- _Data section_
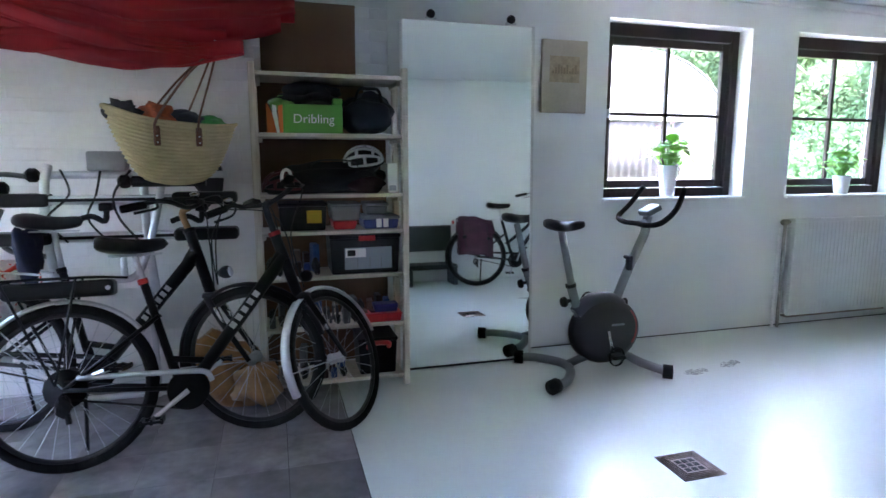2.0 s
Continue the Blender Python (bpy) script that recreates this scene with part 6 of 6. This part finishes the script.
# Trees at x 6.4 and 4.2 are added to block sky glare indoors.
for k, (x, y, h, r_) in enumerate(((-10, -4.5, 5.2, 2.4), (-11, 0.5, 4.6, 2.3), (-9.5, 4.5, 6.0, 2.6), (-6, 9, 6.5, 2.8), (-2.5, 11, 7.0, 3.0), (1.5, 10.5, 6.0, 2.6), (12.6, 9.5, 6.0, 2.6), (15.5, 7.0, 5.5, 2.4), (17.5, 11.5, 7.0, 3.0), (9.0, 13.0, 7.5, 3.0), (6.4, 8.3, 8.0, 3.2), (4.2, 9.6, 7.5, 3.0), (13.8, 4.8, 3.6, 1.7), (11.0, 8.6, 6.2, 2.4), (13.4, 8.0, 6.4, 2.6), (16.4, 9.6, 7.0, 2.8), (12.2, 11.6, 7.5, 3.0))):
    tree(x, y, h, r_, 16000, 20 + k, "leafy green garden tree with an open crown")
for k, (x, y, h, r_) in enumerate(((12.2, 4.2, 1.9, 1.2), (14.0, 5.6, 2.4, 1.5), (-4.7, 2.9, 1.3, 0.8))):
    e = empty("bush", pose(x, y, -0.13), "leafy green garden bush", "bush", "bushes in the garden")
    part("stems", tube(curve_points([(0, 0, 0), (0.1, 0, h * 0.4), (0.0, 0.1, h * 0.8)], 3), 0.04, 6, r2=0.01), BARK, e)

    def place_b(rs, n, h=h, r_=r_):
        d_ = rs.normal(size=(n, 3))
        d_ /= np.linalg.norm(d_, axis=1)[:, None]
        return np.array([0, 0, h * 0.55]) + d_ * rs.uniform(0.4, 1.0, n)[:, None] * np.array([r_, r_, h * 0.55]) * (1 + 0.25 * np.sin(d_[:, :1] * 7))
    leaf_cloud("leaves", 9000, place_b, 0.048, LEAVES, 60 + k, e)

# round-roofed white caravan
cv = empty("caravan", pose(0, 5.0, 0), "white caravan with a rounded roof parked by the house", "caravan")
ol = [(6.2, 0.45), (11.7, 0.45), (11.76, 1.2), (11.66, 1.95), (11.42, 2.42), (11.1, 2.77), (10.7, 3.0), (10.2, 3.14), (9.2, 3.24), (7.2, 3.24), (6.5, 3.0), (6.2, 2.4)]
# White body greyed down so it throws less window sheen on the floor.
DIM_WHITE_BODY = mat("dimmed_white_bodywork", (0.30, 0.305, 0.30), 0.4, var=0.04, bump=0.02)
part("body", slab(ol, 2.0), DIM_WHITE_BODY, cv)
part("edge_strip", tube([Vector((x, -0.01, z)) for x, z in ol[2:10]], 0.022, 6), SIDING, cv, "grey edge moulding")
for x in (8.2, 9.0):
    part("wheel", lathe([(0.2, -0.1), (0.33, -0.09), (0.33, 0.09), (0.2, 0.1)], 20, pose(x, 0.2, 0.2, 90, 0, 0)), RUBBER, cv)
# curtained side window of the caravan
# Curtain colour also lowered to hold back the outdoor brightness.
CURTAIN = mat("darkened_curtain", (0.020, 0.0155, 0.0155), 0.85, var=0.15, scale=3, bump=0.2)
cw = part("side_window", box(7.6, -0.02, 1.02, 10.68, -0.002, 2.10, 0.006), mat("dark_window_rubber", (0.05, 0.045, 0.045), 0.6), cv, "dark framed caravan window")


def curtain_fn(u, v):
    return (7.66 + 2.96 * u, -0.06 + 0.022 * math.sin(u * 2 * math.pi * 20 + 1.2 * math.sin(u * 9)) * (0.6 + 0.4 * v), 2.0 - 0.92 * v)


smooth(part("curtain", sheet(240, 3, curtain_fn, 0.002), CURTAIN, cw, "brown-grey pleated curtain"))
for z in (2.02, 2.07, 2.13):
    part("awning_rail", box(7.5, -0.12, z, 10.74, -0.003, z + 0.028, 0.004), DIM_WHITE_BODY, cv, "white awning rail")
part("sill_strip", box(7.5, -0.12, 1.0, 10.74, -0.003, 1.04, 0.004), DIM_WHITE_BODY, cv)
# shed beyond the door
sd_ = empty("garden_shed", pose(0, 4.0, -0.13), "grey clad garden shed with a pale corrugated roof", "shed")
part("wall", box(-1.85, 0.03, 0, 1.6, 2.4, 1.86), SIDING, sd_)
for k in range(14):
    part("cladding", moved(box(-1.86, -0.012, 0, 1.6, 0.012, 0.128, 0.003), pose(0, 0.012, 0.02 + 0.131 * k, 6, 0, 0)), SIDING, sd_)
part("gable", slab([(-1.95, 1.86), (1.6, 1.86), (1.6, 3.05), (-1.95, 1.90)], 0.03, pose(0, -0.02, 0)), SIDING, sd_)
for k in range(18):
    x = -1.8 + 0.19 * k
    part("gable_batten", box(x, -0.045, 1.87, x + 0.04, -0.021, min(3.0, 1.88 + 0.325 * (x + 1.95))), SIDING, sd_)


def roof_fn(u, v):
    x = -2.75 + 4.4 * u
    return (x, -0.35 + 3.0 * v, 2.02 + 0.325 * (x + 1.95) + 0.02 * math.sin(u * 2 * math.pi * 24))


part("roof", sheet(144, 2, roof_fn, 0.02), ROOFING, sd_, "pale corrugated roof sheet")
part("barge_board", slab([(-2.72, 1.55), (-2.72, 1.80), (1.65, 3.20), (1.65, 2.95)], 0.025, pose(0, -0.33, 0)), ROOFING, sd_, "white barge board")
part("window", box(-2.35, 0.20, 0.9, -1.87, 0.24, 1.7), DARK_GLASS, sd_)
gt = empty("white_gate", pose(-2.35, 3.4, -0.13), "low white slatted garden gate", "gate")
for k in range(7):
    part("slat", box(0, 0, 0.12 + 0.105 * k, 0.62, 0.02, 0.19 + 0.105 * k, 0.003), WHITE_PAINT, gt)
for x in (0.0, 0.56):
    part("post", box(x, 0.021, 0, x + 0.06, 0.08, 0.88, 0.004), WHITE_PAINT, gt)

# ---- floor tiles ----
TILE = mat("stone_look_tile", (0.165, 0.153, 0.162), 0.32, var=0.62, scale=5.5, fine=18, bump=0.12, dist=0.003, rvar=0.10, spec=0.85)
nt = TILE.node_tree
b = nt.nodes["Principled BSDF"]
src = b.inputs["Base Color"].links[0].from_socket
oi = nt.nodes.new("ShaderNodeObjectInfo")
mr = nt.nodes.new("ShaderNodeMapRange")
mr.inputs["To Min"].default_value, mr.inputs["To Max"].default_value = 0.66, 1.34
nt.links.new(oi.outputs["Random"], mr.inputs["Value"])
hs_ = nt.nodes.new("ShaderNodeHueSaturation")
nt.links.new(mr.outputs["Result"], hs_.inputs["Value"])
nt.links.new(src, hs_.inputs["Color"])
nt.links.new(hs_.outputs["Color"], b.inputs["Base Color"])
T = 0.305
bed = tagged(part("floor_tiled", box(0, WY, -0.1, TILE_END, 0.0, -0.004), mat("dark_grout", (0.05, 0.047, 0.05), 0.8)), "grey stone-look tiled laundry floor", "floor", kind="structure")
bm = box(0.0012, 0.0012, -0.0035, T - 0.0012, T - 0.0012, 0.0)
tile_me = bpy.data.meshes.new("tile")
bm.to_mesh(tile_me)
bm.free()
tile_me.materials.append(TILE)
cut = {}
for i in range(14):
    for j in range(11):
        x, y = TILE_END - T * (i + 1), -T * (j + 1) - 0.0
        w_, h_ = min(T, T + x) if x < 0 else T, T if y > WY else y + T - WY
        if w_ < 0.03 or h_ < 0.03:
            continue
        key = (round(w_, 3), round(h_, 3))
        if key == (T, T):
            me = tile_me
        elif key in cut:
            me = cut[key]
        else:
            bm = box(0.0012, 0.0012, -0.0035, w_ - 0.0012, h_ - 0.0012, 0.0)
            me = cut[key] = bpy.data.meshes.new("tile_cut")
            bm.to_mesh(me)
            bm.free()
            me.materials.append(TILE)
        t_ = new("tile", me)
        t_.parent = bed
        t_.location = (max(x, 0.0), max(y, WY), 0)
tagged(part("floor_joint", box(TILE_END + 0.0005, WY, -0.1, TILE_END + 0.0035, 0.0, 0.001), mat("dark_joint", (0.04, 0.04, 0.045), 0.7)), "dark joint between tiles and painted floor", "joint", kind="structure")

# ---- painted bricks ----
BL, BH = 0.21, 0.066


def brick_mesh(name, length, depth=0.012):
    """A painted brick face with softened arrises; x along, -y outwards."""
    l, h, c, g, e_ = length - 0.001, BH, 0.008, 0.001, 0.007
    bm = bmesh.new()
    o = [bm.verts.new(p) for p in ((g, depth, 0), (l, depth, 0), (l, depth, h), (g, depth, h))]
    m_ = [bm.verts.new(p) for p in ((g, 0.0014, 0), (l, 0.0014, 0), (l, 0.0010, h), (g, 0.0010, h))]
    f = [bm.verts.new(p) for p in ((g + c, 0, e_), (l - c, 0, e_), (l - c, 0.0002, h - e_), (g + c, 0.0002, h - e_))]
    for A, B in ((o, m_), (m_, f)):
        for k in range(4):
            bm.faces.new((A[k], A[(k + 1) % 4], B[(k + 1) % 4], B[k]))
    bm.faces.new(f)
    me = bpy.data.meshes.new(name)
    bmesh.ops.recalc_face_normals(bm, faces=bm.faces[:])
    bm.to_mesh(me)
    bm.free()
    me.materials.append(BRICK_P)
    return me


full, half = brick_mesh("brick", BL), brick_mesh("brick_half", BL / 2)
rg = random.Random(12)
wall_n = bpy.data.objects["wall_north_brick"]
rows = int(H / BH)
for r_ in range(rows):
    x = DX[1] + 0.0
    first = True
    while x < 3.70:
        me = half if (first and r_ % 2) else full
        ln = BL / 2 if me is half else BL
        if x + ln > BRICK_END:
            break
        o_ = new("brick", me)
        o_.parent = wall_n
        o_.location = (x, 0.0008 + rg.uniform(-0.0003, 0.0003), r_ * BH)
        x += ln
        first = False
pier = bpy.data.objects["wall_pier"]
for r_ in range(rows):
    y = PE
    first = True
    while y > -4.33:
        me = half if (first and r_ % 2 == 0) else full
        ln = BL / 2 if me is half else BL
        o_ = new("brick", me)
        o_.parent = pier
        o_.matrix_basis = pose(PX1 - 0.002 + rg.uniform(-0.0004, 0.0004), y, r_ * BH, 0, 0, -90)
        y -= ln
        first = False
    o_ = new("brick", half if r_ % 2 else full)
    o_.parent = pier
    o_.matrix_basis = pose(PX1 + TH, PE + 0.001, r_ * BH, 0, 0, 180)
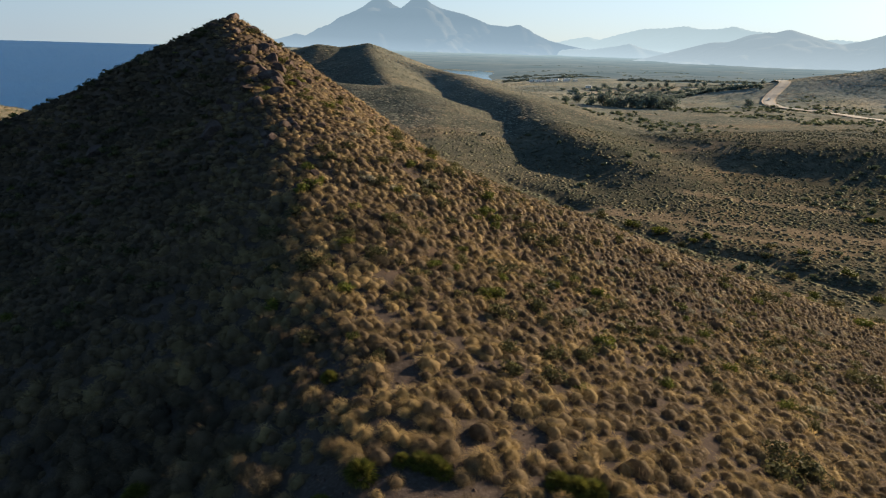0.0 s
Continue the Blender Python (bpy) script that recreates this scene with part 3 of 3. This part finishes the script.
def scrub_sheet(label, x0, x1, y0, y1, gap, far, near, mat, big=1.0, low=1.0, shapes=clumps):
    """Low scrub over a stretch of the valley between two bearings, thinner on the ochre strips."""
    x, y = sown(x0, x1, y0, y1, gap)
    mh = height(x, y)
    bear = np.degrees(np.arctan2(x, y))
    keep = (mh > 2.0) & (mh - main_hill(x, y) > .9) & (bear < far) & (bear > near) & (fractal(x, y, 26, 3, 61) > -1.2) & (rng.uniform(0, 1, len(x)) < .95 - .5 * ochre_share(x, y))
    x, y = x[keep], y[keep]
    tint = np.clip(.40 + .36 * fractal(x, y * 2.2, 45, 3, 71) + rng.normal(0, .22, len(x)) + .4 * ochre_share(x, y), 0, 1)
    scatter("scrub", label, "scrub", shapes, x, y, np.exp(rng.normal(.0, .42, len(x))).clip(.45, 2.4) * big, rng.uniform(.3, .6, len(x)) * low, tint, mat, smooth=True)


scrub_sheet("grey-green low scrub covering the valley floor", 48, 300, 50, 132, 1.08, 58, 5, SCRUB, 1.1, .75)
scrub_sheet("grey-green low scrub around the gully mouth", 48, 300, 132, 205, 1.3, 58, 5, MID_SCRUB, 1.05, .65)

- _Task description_
Everything from the line containing "3. This part finishes the script." to the end of the data above should be quoted exactly, please, both ends included, and nothing outside that span.

- _Result_
Continue the Blender Python (bpy) script that recreates this scene with part 3 of 3. This part finishes the script.
def scrub_sheet(label, x0, x1, y0, y1, gap, far, near, mat, big=1.0, low=1.0, shapes=clumps):
    """Low scrub over a stretch of the valley between two bearings, thinner on the ochre strips."""
    x, y = sown(x0, x1, y0, y1, gap)
    mh = height(x, y)
    bear = np.degrees(np.arctan2(x, y))
    keep = (mh > 2.0) & (mh - main_hill(x, y) > .9) & (bear < far) & (bear > near) & (fractal(x, y, 26, 3, 61) > -1.2) & (rng.uniform(0, 1, len(x)) < .95 - .5 * ochre_share(x, y))
    x, y = x[keep], y[keep]
    tint = np.clip(.40 + .36 * fractal(x, y * 2.2, 45, 3, 71) + rng.normal(0, .22, len(x)) + .4 * ochre_share(x, y), 0, 1)
    scatter("scrub", label, "scrub", shapes, x, y, np.exp(rng.normal(.0, .42, len(x))).clip(.45, 2.4) * big, rng.uniform(.3, .6, len(x)) * low, tint, mat, smooth=True)


scrub_sheet("grey-green low scrub covering the valley floor", 48, 300, 50, 132, 1.08, 58, 5, SCRUB, 1.1, .75)
scrub_sheet("grey-green low scrub around the gully mouth", 48, 300, 132, 205, 1.3, 58, 5, MID_SCRUB, 1.05, .65)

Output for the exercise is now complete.